Jaime: In our science class in seventh grade, we learned about NASA's Viking spacecraft landing on Mars, and I was especially attracted to Viking because it landed the year I was born. I looked at my teacher and said, "I'm going to build stuff that will go to Mars!" The stars aligned, and I got to go to JPL at a time when there were Mars missions all the time. And I got to work on two of the most famous Mars landings of all time and soon to be a third. It's been a great career.
Me: How did you get to JPL?
Jaime: I was working at Perkins Family Restaurant during school at MSU in Bozeman, Montana. A couple would come in and eat everyday at 4 p.m., and one day the lady pulled me aside and said, "What are you doing with your life? I don't want you to be a waitress forever." And I said, "I go to school at MSU. I'm a mechanical engineer student, and my dream is to go work at JPL in California." The lady said, "My brother just retired from there. I'll bring him in." Two weeks later, her brother came in to Perkins and took my resume. Then, a week later, the famous Don Bickler [who leads the Advanced Mechanical Systems team for JPL] called. Don brought me in to JPL, where the stars aligned again, and gave me an internship in the group that was designing mobility systems to go to Mars. It was everything I had ever wanted.You learn to be really sharp when you work for Don. He's the father and inventor of Martian mobility.
Me: With all the pressure and stress of flight missions and landing on Mars, how do you leave the office and go home to a family and sleep?
Jaime: When you are on a flight project, everybody is 100 percent committed, and you know that even if your system is having bugs or not working today, other people are pulling it up by its bootstraps and helping to fix the problem. It's an incredible team that works at JPL, and you will never find, I don't think, in one spot, so many talented people in one place.
Me: Tell me about the bogie joint on Curiosity that you worked on and helped design for the rover. Is that new to suspension or mobility systems on rovers?
Jaime: No, it's not new; it's a take off of old train technology. It balances the weight between the two wheels. Sojourner had it, Spirit and Opportunity had it, and now Curiosity has it. When I started working on Curiosity, JPL asked me to run the mobility team, and I said ok, but I want to do hardware too. I was worried about a career trajectory that would take me into management and not be so technical, and I still really wanted to be technical. I'm really proud of the fact that I ran this amazing team of highly creative, talented people who allowed me to be a manager, and build hardware like the bogie joint at the same time, and to fulfill a lifelong dream of building hardware to go to Mars. [I look over at my father backstage who just retired from 46.5 years on the railroad, and Jaime says to him, "Bill, I bet there was a bogie joint on the train!" He grins from ear to ear and says, "Yep!"]
Me: Tell me about this? [I show Jaime a picture that I took at JPL last summer of a huge pink steel platform that was used as a test bed to work on the mobility system for the rover.]
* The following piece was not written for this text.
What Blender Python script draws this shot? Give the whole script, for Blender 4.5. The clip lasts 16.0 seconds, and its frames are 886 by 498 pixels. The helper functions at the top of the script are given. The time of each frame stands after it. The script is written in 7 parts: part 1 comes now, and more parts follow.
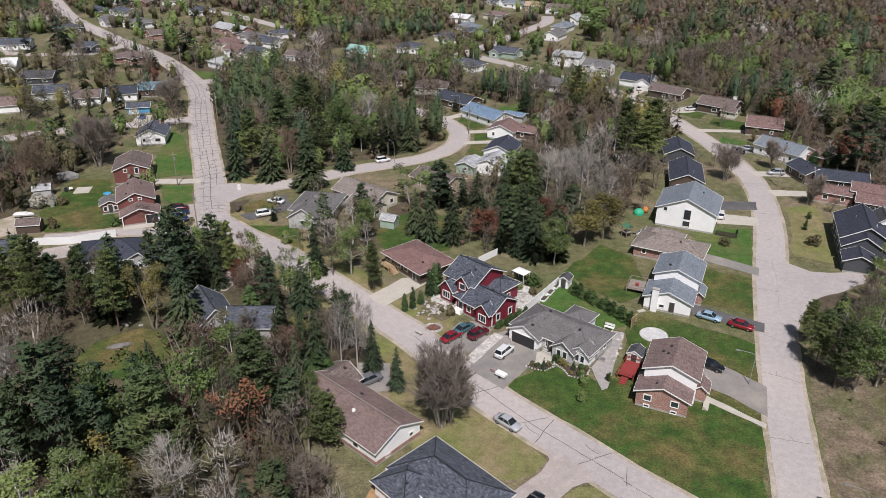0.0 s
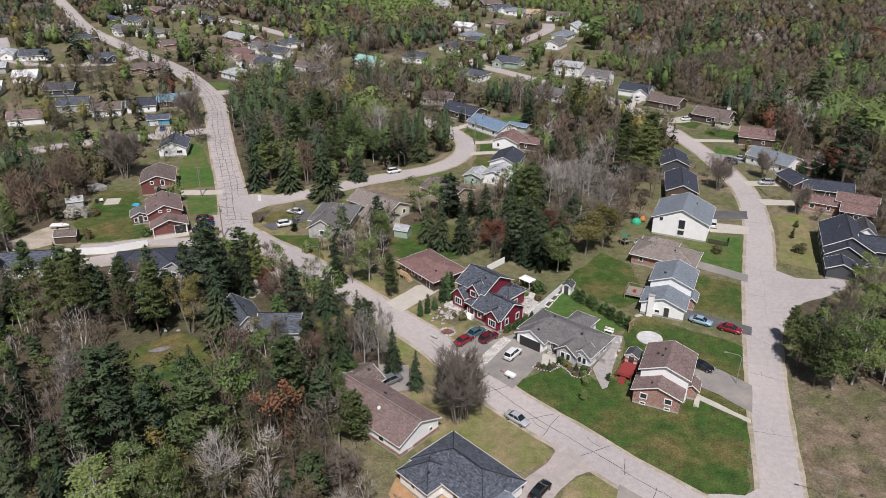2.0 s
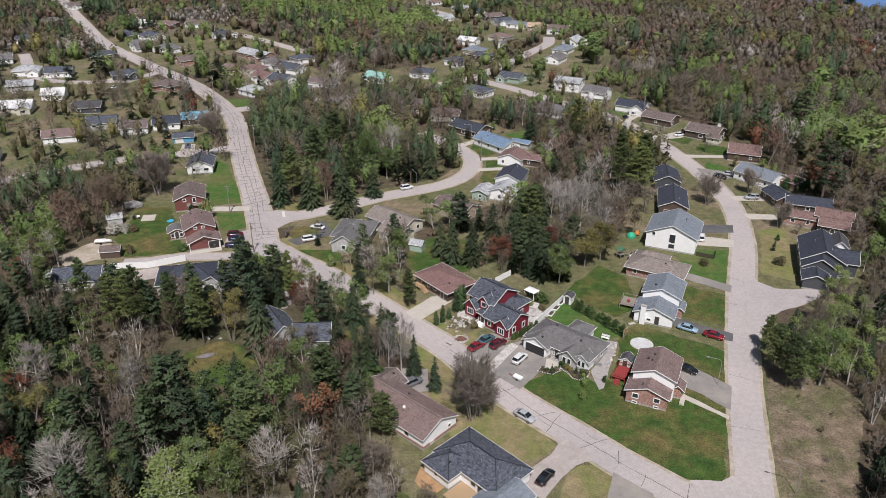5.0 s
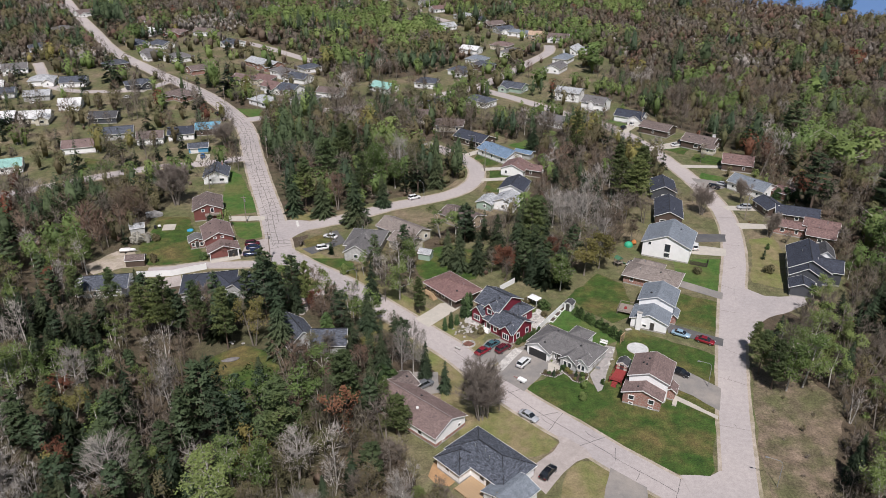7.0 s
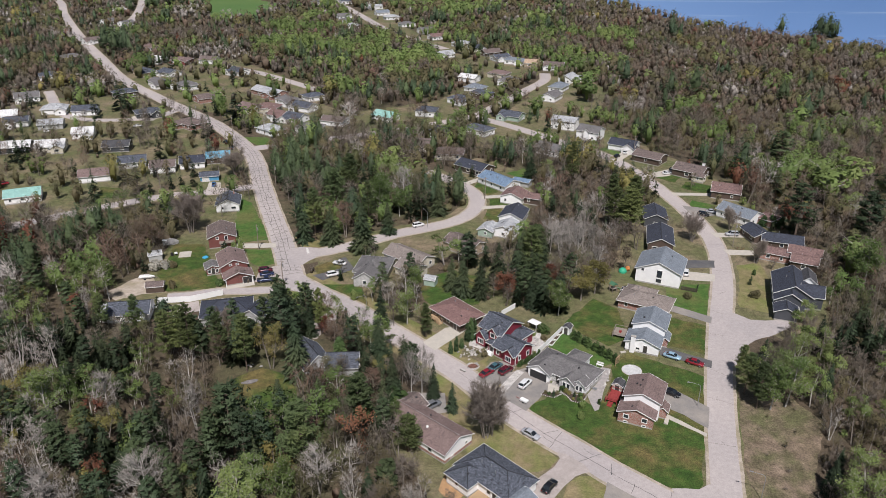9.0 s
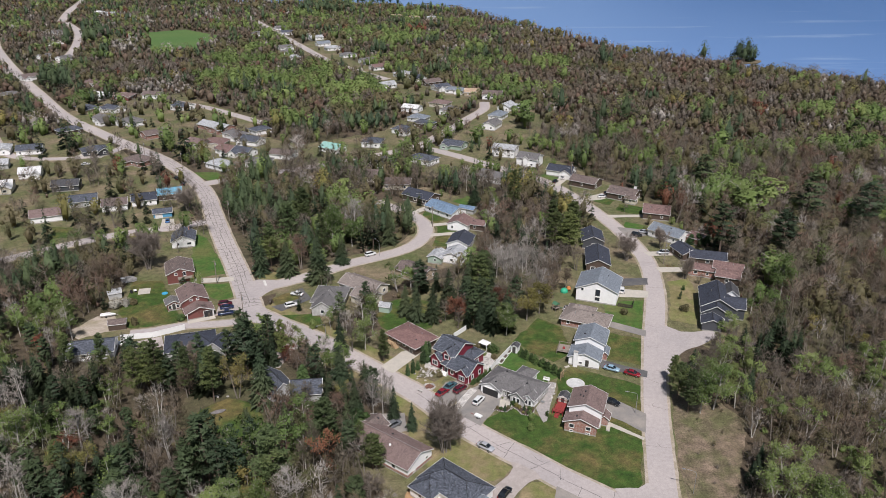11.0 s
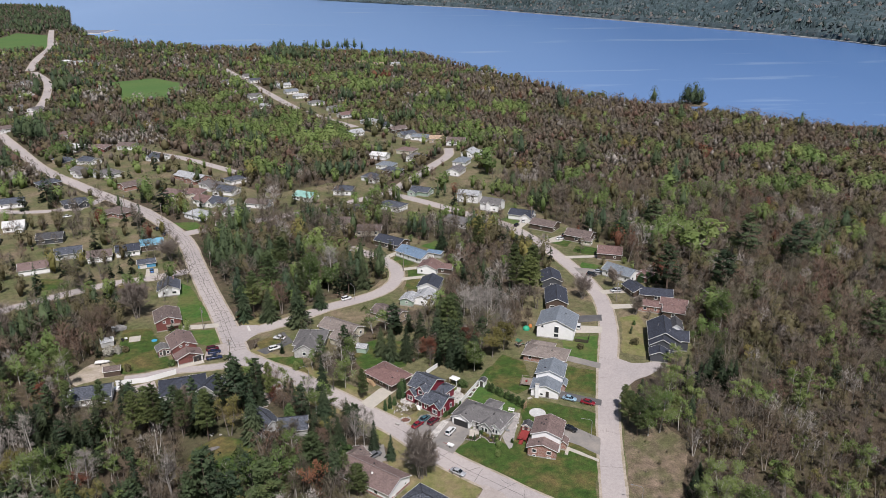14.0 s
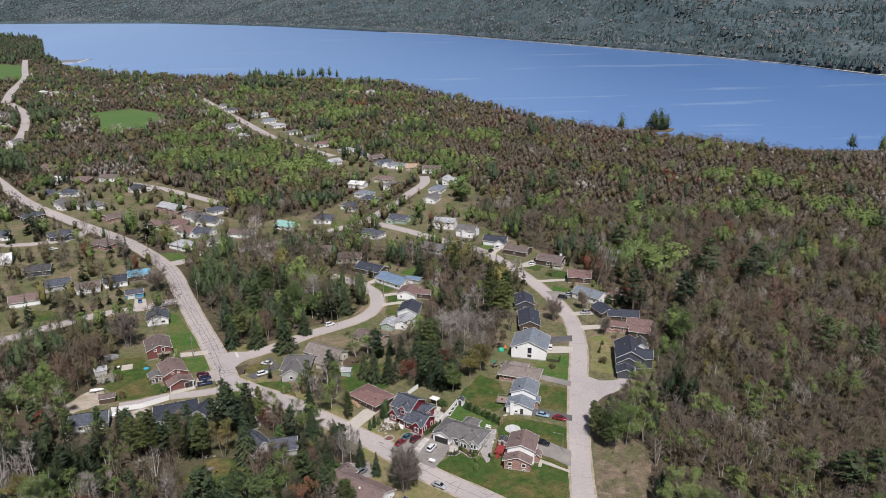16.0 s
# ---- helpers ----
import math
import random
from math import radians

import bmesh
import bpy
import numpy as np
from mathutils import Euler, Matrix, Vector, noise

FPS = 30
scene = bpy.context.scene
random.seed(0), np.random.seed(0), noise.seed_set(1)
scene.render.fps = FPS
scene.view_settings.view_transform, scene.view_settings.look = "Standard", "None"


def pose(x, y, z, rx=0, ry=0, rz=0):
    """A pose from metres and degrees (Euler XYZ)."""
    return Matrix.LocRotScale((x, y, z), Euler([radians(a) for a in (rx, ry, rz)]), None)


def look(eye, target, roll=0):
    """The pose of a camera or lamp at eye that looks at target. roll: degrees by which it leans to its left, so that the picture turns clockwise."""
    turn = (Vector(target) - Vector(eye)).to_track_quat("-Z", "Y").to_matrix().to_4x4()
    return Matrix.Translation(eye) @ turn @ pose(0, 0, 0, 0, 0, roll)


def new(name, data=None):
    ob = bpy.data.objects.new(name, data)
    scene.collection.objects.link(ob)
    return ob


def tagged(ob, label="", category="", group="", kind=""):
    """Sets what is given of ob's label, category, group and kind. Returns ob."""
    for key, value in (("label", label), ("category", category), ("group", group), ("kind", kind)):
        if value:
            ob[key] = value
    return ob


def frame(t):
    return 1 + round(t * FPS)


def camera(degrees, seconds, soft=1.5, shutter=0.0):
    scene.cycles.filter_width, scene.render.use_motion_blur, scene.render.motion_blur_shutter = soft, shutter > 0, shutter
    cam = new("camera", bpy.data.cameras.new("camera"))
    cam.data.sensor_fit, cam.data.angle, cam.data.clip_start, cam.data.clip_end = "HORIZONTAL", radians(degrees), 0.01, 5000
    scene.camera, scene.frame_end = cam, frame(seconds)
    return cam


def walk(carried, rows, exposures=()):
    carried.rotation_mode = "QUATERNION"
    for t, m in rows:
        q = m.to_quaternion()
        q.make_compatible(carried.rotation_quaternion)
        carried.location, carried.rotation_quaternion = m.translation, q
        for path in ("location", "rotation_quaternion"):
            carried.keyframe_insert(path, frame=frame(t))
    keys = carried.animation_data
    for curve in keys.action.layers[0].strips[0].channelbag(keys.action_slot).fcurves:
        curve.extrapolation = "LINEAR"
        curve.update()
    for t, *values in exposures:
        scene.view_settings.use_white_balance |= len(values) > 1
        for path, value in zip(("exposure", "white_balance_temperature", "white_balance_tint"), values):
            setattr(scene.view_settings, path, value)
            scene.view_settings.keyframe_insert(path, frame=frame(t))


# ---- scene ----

Jaime: [laughing] that's called the "Pink Pig." It's a piece of support equipment for the rover mobility system. I decided that we needed a little bit of "girl" in the mobility team. I was the only girl on the mobility team for a long time, and if I could do anything to make girls more excited about science and engineering, then I was going to do it. I figured that if girls saw this huge pink piece of equipment, and realized that a girl had been there and done that and worked on the rover, it would make girls excited. And it did. Engineering school is really hard: the all night studying, the thermodynamics. The fact that I made it through engineering school still blows my mind. It was tunnel vision focus to get to JPL to be on that spacecraft team. If I can do it, then I want to inspire other girls to go for it as well.
Not only does Jaime continue to inspire girls and boys alike, she inspires countless students and future engineers. She has a way of making you feel like you have the right stuff and should continue to shoot for the stars. The next time I see Jaime will be at JPL on August 5, when Curiosity is scheduled to land on Mars. On that night, when I look toward Mars in the sky, I'll know that Jaime was a part of paving the way for space exploration, my greatest passion.